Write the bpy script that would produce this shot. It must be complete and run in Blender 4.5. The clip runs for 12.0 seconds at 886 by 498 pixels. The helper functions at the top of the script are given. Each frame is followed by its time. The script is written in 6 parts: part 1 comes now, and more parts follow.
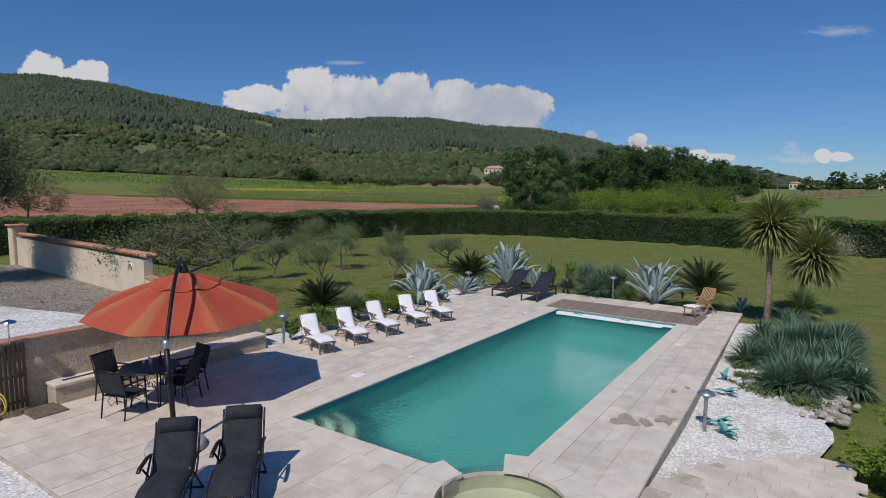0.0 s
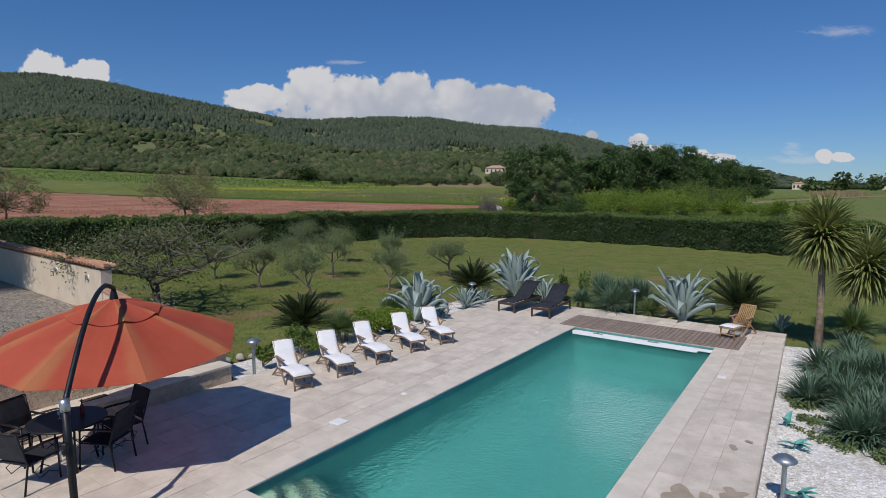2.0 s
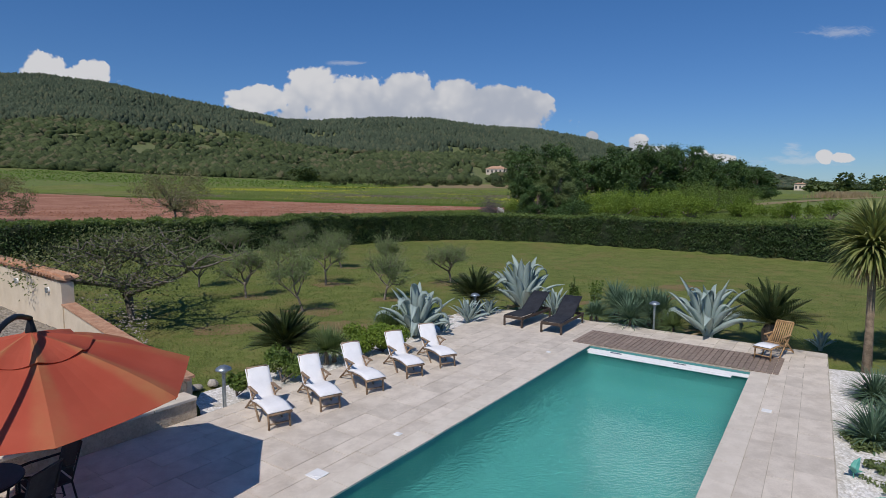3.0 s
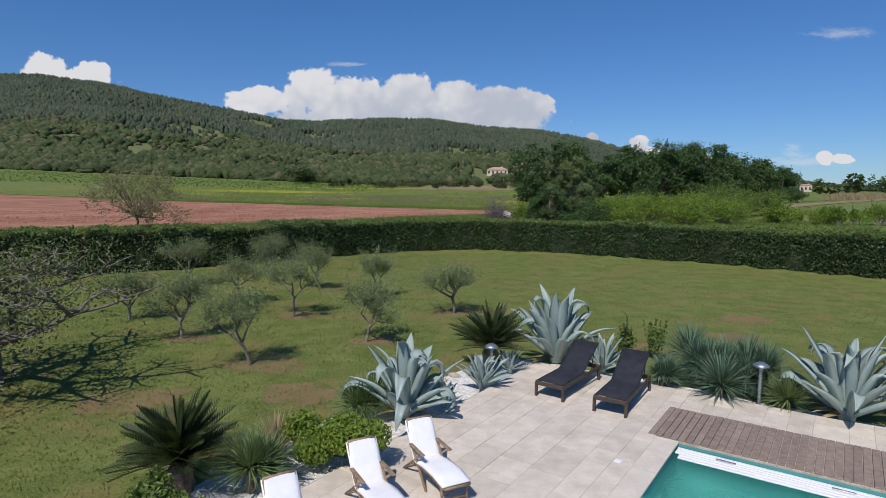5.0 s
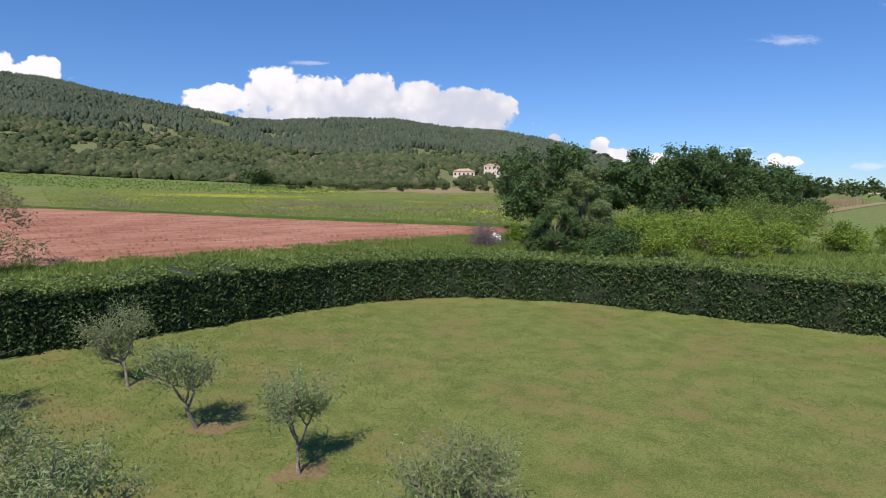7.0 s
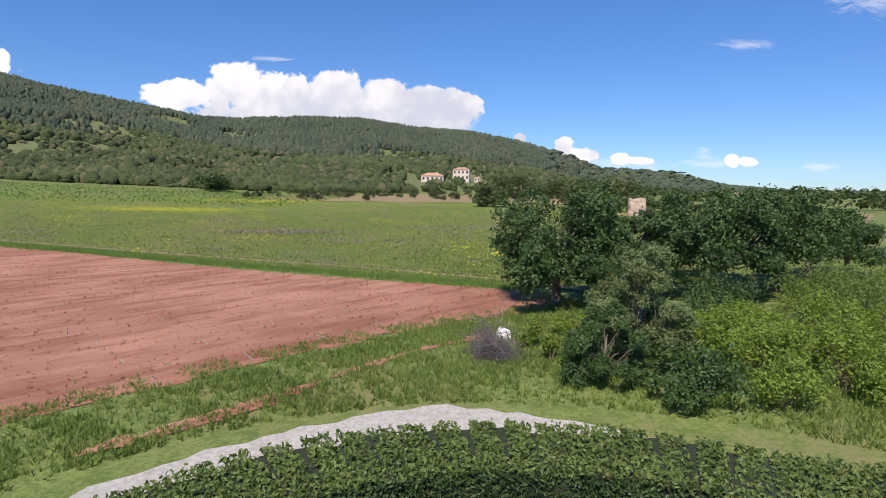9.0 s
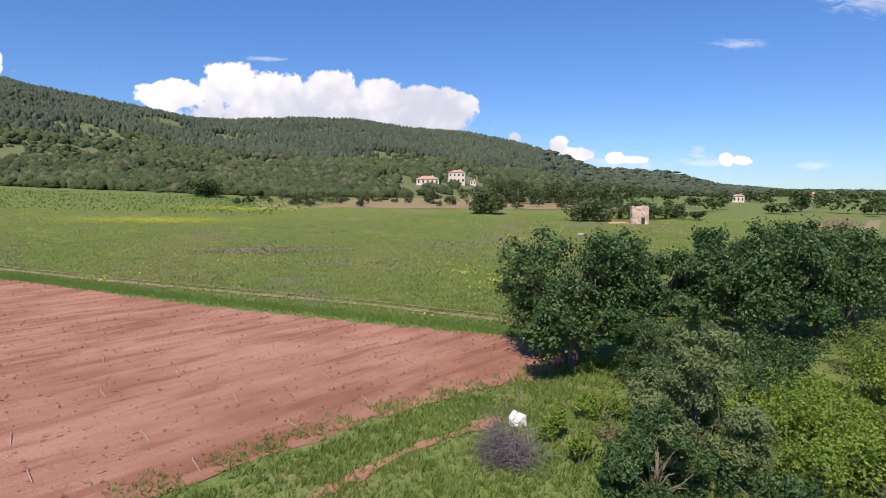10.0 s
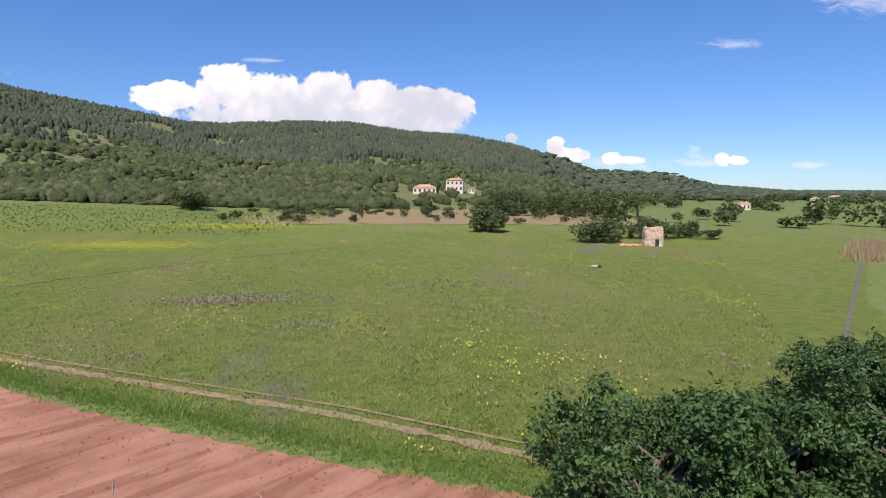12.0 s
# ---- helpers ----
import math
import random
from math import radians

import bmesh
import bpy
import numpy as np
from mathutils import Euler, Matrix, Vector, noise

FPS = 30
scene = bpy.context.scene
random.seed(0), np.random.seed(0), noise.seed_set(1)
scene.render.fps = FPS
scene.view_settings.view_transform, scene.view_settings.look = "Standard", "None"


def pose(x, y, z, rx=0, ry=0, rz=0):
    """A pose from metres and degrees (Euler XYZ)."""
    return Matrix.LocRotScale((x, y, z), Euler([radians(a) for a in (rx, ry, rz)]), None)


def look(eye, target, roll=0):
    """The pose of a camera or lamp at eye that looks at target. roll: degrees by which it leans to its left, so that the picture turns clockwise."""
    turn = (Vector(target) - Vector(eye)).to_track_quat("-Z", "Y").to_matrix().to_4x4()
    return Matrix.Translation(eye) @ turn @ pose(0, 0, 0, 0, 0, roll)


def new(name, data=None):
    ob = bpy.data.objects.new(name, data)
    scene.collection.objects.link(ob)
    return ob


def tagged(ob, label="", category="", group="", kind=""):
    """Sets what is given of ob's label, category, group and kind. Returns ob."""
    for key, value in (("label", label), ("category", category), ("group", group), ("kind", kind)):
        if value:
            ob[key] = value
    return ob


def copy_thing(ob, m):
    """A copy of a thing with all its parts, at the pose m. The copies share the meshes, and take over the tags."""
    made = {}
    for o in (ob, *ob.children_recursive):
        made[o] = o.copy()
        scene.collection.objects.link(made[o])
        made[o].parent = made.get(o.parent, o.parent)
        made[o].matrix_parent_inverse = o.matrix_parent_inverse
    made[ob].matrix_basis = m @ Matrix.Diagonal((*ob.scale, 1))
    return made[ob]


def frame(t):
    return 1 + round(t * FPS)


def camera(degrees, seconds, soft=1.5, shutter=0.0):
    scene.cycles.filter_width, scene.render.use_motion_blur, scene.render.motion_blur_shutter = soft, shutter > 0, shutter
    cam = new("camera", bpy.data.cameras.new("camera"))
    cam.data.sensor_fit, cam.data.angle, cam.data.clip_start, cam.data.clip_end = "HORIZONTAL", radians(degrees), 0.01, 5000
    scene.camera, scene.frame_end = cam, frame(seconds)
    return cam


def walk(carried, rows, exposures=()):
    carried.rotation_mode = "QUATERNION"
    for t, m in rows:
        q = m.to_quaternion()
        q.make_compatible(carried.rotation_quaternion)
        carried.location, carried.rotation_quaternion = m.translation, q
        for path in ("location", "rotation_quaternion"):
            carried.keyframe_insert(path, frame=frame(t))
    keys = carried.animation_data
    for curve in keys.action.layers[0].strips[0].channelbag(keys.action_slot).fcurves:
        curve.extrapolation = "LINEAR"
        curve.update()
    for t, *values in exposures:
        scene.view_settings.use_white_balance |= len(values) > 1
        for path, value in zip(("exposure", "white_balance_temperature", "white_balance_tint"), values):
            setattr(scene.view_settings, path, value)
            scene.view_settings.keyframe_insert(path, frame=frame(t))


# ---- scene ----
cam = camera(74.6, 12.0, 0.85)
PATH = [
    (0, (0.599, 0.721, 4.171), (0.607, 2.71, 3.961), 0.2),
    (0.5, (0.598, 1.131, 4.18), (0.606, 3.12, 3.97), 0.2),
    (1, (0.594, 1.743, 4.187), (0.602, 3.732, 3.977), 0.2),
    (1.5, (0.605, 2.401, 4.202), (0.612, 4.39, 3.992), 0.2),
    (2, (0.615, 3.209, 4.223), (0.621, 5.198, 4.012), 0.3),
    (2.5, (0.614, 4.023, 4.239), (0.62, 6.012, 4.03), 0.3),
    (3, (0.62, 5.017, 4.274), (0.625, 7.006, 4.065), 0.3),
    (5, (0.581, 10.907, 4.361), (0.585, 12.896, 4.156), 0.3),
    (5.5, (0.455, 13.433, 4.447), (0.461, 15.422, 4.241), 0.3),
    (6, (0.321, 16.455, 4.629), (0.347, 18.445, 4.424), 0.3),
    (6.5, (0.174, 19.6, 4.952), (0.246, 21.588, 4.747), 0.3),
    (7, (0.058, 23.28, 5.486), (0.184, 25.266, 5.283), 0.4),
    (9, (0.008, 37.636, 9.494), (0.249, 39.611, 9.287), 0.6),
    (9.5, (0.19, 40.513, 10.554), (0.441, 42.486, 10.345), 0.5),
    (10, (0.538, 43.618, 11.759), (0.794, 45.591, 11.551), 0.4),
    (10.5, (0.848, 46.556, 12.872), (1.107, 48.528, 12.665), 0.3),
    (11, (1.18, 49.649, 14.148), (1.441, 51.621, 13.942), 0.2),
    (11.5, (1.426, 52.577, 15.384), (1.69, 54.549, 15.177), 0.2),
    (12, (1.772, 55.901, 16.586), (2.038, 57.873, 16.381), 0.2),
]
walk(cam, [(t, look(eye, target, roll)) for t, eye, target, roll in PATH],
     exposures=[(0.0, -0.50, 6500, 13), (3.0, -0.46, 6500, 13), (5.5, -0.12, 6500, 13), (6.5, 0.15, 6700, 17), (9.0, 0.30, 6750, 18), (12.0, 0.33, 6850, 20)])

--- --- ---

YOUR INSTRUCTIONS →
Transcribe each line above verbatim, with the pictures left out.

EXERCISE RESPONSE →
Write the bpy script that would produce this shot. It must be complete and run in Blender 4.5. The clip runs for 12.0 seconds at 886 by 498 pixels. The helper functions at the top of the script are given. Each frame is followed by its time. The script is written in 6 parts: part 1 comes now, and more parts follow.
0.0 s
2.0 s
3.0 s
5.0 s
7.0 s
9.0 s
10.0 s
12.0 s
# ---- helpers ----
import math
import random
from math import radians

import bmesh
import bpy
import numpy as np
from mathutils import Euler, Matrix, Vector, noise

FPS = 30
scene = bpy.context.scene
random.seed(0), np.random.seed(0), noise.seed_set(1)
scene.render.fps = FPS
scene.view_settings.view_transform, scene.view_settings.look = "Standard", "None"


def pose(x, y, z, rx=0, ry=0, rz=0):
    """A pose from metres and degrees (Euler XYZ)."""
    return Matrix.LocRotScale((x, y, z), Euler([radians(a) for a in (rx, ry, rz)]), None)


def look(eye, target, roll=0):
    """The pose of a camera or lamp at eye that looks at target. roll: degrees by which it leans to its left, so that the picture turns clockwise."""
    turn = (Vector(target) - Vector(eye)).to_track_quat("-Z", "Y").to_matrix().to_4x4()
    return Matrix.Translation(eye) @ turn @ pose(0, 0, 0, 0, 0, roll)


def new(name, data=None):
    ob = bpy.data.objects.new(name, data)
    scene.collection.objects.link(ob)
    return ob


def tagged(ob, label="", category="", group="", kind=""):
    """Sets what is given of ob's label, category, group and kind. Returns ob."""
    for key, value in (("label", label), ("category", category), ("group", group), ("kind", kind)):
        if value:
            ob[key] = value
    return ob


def copy_thing(ob, m):
    """A copy of a thing with all its parts, at the pose m. The copies share the meshes, and take over the tags."""
    made = {}
    for o in (ob, *ob.children_recursive):
        made[o] = o.copy()
        scene.collection.objects.link(made[o])
        made[o].parent = made.get(o.parent, o.parent)
        made[o].matrix_parent_inverse = o.matrix_parent_inverse
    made[ob].matrix_basis = m @ Matrix.Diagonal((*ob.scale, 1))
    return made[ob]


def frame(t):
    return 1 + round(t * FPS)


def camera(degrees, seconds, soft=1.5, shutter=0.0):
    scene.cycles.filter_width, scene.render.use_motion_blur, scene.render.motion_blur_shutter = soft, shutter > 0, shutter
    cam = new("camera", bpy.data.cameras.new("camera"))
    cam.data.sensor_fit, cam.data.angle, cam.data.clip_start, cam.data.clip_end = "HORIZONTAL", radians(degrees), 0.01, 5000
    scene.camera, scene.frame_end = cam, frame(seconds)
    return cam


def walk(carried, rows, exposures=()):
    carried.rotation_mode = "QUATERNION"
    for t, m in rows:
        q = m.to_quaternion()
        q.make_compatible(carried.rotation_quaternion)
        carried.location, carried.rotation_quaternion = m.translation, q
        for path in ("location", "rotation_quaternion"):
            carried.keyframe_insert(path, frame=frame(t))
    keys = carried.animation_data
    for curve in keys.action.layers[0].strips[0].channelbag(keys.action_slot).fcurves:
        curve.extrapolation = "LINEAR"
        curve.update()
    for t, *values in exposures:
        scene.view_settings.use_white_balance |= len(values) > 1
        for path, value in zip(("exposure", "white_balance_temperature", "white_balance_tint"), values):
            setattr(scene.view_settings, path, value)
            scene.view_settings.keyframe_insert(path, frame=frame(t))


# ---- scene ----
cam = camera(74.6, 12.0, 0.85)
PATH = [
    (0, (0.599, 0.721, 4.171), (0.607, 2.71, 3.961), 0.2),
    (0.5, (0.598, 1.131, 4.18), (0.606, 3.12, 3.97), 0.2),
    (1, (0.594, 1.743, 4.187), (0.602, 3.732, 3.977), 0.2),
    (1.5, (0.605, 2.401, 4.202), (0.612, 4.39, 3.992), 0.2),
    (2, (0.615, 3.209, 4.223), (0.621, 5.198, 4.012), 0.3),
    (2.5, (0.614, 4.023, 4.239), (0.62, 6.012, 4.03), 0.3),
    (3, (0.62, 5.017, 4.274), (0.625, 7.006, 4.065), 0.3),
    (5, (0.581, 10.907, 4.361), (0.585, 12.896, 4.156), 0.3),
    (5.5, (0.455, 13.433, 4.447), (0.461, 15.422, 4.241), 0.3),
    (6, (0.321, 16.455, 4.629), (0.347, 18.445, 4.424), 0.3),
    (6.5, (0.174, 19.6, 4.952), (0.246, 21.588, 4.747), 0.3),
    (7, (0.058, 23.28, 5.486), (0.184, 25.266, 5.283), 0.4),
    (9, (0.008, 37.636, 9.494), (0.249, 39.611, 9.287), 0.6),
    (9.5, (0.19, 40.513, 10.554), (0.441, 42.486, 10.345), 0.5),
    (10, (0.538, 43.618, 11.759), (0.794, 45.591, 11.551), 0.4),
    (10.5, (0.848, 46.556, 12.872), (1.107, 48.528, 12.665), 0.3),
    (11, (1.18, 49.649, 14.148), (1.441, 51.621, 13.942), 0.2),
    (11.5, (1.426, 52.577, 15.384), (1.69, 54.549, 15.177), 0.2),
    (12, (1.772, 55.901, 16.586), (2.038, 57.873, 16.381), 0.2),
]
walk(cam, [(t, look(eye, target, roll)) for t, eye, target, roll in PATH],
     exposures=[(0.0, -0.50, 6500, 13), (3.0, -0.46, 6500, 13), (5.5, -0.12, 6500, 13), (6.5, 0.15, 6700, 17), (9.0, 0.30, 6750, 18), (12.0, 0.33, 6850, 20)])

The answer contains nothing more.